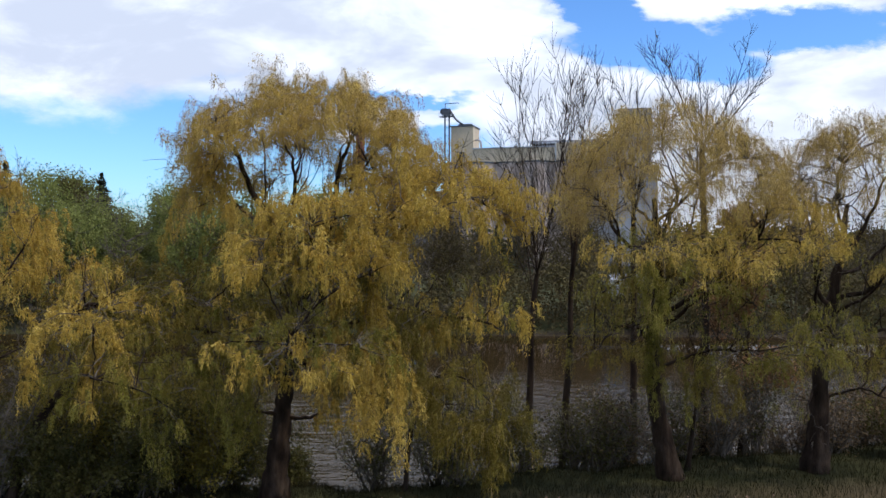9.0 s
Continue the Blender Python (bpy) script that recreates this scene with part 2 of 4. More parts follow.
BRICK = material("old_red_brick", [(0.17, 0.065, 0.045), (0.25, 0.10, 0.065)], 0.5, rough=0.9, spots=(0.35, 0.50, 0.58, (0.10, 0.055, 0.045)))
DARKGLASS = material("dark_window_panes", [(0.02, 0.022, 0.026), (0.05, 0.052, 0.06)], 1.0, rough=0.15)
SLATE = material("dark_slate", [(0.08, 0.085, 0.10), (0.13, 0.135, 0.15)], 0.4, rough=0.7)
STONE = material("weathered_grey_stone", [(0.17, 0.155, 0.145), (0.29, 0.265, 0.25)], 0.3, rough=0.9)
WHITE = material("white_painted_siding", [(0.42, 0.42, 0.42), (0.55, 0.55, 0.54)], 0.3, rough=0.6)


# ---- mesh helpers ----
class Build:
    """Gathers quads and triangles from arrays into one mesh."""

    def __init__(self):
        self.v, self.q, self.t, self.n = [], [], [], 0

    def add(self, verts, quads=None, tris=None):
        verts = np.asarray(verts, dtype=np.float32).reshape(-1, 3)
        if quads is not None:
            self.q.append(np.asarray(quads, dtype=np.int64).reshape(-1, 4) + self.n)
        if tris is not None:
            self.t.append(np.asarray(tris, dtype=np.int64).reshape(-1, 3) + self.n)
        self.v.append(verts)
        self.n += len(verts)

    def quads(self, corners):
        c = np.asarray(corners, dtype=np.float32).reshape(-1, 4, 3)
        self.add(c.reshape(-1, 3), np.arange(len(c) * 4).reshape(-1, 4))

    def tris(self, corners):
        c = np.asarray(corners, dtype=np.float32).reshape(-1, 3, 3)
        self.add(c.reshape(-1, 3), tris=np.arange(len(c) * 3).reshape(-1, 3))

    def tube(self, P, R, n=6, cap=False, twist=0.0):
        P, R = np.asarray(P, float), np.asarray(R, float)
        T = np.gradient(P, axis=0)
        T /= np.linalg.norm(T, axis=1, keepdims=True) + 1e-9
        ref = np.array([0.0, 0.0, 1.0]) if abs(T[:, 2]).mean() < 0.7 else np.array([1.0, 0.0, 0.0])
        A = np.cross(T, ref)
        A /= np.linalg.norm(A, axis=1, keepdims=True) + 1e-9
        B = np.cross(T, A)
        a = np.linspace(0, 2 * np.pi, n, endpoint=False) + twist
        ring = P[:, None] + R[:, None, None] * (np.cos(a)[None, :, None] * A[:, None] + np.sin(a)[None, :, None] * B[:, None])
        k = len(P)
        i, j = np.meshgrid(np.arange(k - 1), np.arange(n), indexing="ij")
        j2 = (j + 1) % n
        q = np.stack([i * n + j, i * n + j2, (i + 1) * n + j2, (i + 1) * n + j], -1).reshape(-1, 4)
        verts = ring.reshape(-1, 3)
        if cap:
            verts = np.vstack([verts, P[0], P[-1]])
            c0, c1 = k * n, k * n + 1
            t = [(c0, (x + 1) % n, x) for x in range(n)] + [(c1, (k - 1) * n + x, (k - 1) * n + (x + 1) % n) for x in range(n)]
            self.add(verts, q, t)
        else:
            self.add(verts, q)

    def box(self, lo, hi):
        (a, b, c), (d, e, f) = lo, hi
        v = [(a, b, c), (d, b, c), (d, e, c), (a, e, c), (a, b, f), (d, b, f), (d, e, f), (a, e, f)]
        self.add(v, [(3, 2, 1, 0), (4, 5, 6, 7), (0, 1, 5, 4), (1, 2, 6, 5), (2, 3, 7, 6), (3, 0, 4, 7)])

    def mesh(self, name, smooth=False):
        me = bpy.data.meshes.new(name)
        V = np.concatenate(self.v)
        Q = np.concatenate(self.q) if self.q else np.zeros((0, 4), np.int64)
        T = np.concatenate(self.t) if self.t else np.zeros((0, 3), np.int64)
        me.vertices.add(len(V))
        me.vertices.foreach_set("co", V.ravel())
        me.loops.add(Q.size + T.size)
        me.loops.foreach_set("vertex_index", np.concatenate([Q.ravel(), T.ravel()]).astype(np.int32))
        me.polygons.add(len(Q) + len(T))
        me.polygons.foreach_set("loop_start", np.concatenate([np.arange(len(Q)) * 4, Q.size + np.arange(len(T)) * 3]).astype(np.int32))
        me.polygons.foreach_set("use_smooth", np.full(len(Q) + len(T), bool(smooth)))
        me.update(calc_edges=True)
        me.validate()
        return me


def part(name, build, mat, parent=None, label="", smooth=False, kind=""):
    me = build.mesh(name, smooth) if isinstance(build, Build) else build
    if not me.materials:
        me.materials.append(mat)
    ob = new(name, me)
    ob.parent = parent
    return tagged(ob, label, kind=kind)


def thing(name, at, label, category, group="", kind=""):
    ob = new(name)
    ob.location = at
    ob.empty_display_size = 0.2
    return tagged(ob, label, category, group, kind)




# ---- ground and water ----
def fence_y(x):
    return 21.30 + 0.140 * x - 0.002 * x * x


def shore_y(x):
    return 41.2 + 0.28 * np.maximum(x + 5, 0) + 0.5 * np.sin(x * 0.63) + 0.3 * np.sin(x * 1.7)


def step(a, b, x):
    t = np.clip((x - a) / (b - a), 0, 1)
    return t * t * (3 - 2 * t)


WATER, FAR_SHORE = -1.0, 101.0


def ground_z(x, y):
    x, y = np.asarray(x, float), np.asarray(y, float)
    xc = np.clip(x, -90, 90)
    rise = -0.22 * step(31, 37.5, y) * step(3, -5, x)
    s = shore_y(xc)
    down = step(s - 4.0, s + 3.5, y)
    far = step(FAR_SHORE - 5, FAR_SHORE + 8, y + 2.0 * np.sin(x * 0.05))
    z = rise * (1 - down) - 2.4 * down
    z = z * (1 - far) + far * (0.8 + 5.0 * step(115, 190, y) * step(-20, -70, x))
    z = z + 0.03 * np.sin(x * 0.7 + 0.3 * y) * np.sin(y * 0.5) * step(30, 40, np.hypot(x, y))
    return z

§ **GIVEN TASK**
Please write out all the data again word for word, but not the pictures.

§ **EXERCISE OUTPUT**
9.0 s
Continue the Blender Python (bpy) script that recreates this scene with part 2 of 4. More parts follow.
BRICK = material("old_red_brick", [(0.17, 0.065, 0.045), (0.25, 0.10, 0.065)], 0.5, rough=0.9, spots=(0.35, 0.50, 0.58, (0.10, 0.055, 0.045)))
DARKGLASS = material("dark_window_panes", [(0.02, 0.022, 0.026), (0.05, 0.052, 0.06)], 1.0, rough=0.15)
SLATE = material("dark_slate", [(0.08, 0.085, 0.10), (0.13, 0.135, 0.15)], 0.4, rough=0.7)
STONE = material("weathered_grey_stone", [(0.17, 0.155, 0.145), (0.29, 0.265, 0.25)], 0.3, rough=0.9)
WHITE = material("white_painted_siding", [(0.42, 0.42, 0.42), (0.55, 0.55, 0.54)], 0.3, rough=0.6)


# ---- mesh helpers ----
class Build:
    """Gathers quads and triangles from arrays into one mesh."""

    def __init__(self):
        self.v, self.q, self.t, self.n = [], [], [], 0

    def add(self, verts, quads=None, tris=None):
        verts = np.asarray(verts, dtype=np.float32).reshape(-1, 3)
        if quads is not None:
            self.q.append(np.asarray(quads, dtype=np.int64).reshape(-1, 4) + self.n)
        if tris is not None:
            self.t.append(np.asarray(tris, dtype=np.int64).reshape(-1, 3) + self.n)
        self.v.append(verts)
        self.n += len(verts)

    def quads(self, corners):
        c = np.asarray(corners, dtype=np.float32).reshape(-1, 4, 3)
        self.add(c.reshape(-1, 3), np.arange(len(c) * 4).reshape(-1, 4))

    def tris(self, corners):
        c = np.asarray(corners, dtype=np.float32).reshape(-1, 3, 3)
        self.add(c.reshape(-1, 3), tris=np.arange(len(c) * 3).reshape(-1, 3))

    def tube(self, P, R, n=6, cap=False, twist=0.0):
        P, R = np.asarray(P, float), np.asarray(R, float)
        T = np.gradient(P, axis=0)
        T /= np.linalg.norm(T, axis=1, keepdims=True) + 1e-9
        ref = np.array([0.0, 0.0, 1.0]) if abs(T[:, 2]).mean() < 0.7 else np.array([1.0, 0.0, 0.0])
        A = np.cross(T, ref)
        A /= np.linalg.norm(A, axis=1, keepdims=True) + 1e-9
        B = np.cross(T, A)
        a = np.linspace(0, 2 * np.pi, n, endpoint=False) + twist
        ring = P[:, None] + R[:, None, None] * (np.cos(a)[None, :, None] * A[:, None] + np.sin(a)[None, :, None] * B[:, None])
        k = len(P)
        i, j = np.meshgrid(np.arange(k - 1), np.arange(n), indexing="ij")
        j2 = (j + 1) % n
        q = np.stack([i * n + j, i * n + j2, (i + 1) * n + j2, (i + 1) * n + j], -1).reshape(-1, 4)
        verts = ring.reshape(-1, 3)
        if cap:
            verts = np.vstack([verts, P[0], P[-1]])
            c0, c1 = k * n, k * n + 1
            t = [(c0, (x + 1) % n, x) for x in range(n)] + [(c1, (k - 1) * n + x, (k - 1) * n + (x + 1) % n) for x in range(n)]
            self.add(verts, q, t)
        else:
            self.add(verts, q)

    def box(self, lo, hi):
        (a, b, c), (d, e, f) = lo, hi
        v = [(a, b, c), (d, b, c), (d, e, c), (a, e, c), (a, b, f), (d, b, f), (d, e, f), (a, e, f)]
        self.add(v, [(3, 2, 1, 0), (4, 5, 6, 7), (0, 1, 5, 4), (1, 2, 6, 5), (2, 3, 7, 6), (3, 0, 4, 7)])

    def mesh(self, name, smooth=False):
        me = bpy.data.meshes.new(name)
        V = np.concatenate(self.v)
        Q = np.concatenate(self.q) if self.q else np.zeros((0, 4), np.int64)
        T = np.concatenate(self.t) if self.t else np.zeros((0, 3), np.int64)
        me.vertices.add(len(V))
        me.vertices.foreach_set("co", V.ravel())
        me.loops.add(Q.size + T.size)
        me.loops.foreach_set("vertex_index", np.concatenate([Q.ravel(), T.ravel()]).astype(np.int32))
        me.polygons.add(len(Q) + len(T))
        me.polygons.foreach_set("loop_start", np.concatenate([np.arange(len(Q)) * 4, Q.size + np.arange(len(T)) * 3]).astype(np.int32))
        me.polygons.foreach_set("use_smooth", np.full(len(Q) + len(T), bool(smooth)))
        me.update(calc_edges=True)
        me.validate()
        return me


def part(name, build, mat, parent=None, label="", smooth=False, kind=""):
    me = build.mesh(name, smooth) if isinstance(build, Build) else build
    if not me.materials:
        me.materials.append(mat)
    ob = new(name, me)
    ob.parent = parent
    return tagged(ob, label, kind=kind)


def thing(name, at, label, category, group="", kind=""):
    ob = new(name)
    ob.location = at
    ob.empty_display_size = 0.2
    return tagged(ob, label, category, group, kind)




# ---- ground and water ----
def fence_y(x):
    return 21.30 + 0.140 * x - 0.002 * x * x


def shore_y(x):
    return 41.2 + 0.28 * np.maximum(x + 5, 0) + 0.5 * np.sin(x * 0.63) + 0.3 * np.sin(x * 1.7)


def step(a, b, x):
    t = np.clip((x - a) / (b - a), 0, 1)
    return t * t * (3 - 2 * t)


WATER, FAR_SHORE = -1.0, 101.0


def ground_z(x, y):
    x, y = np.asarray(x, float), np.asarray(y, float)
    xc = np.clip(x, -90, 90)
    rise = -0.22 * step(31, 37.5, y) * step(3, -5, x)
    s = shore_y(xc)
    down = step(s - 4.0, s + 3.5, y)
    far = step(FAR_SHORE - 5, FAR_SHORE + 8, y + 2.0 * np.sin(x * 0.05))
    z = rise * (1 - down) - 2.4 * down
    z = z * (1 - far) + far * (0.8 + 5.0 * step(115, 190, y) * step(-20, -70, x))
    z = z + 0.03 * np.sin(x * 0.7 + 0.3 * y) * np.sin(y * 0.5) * step(30, 40, np.hypot(x, y))
    return z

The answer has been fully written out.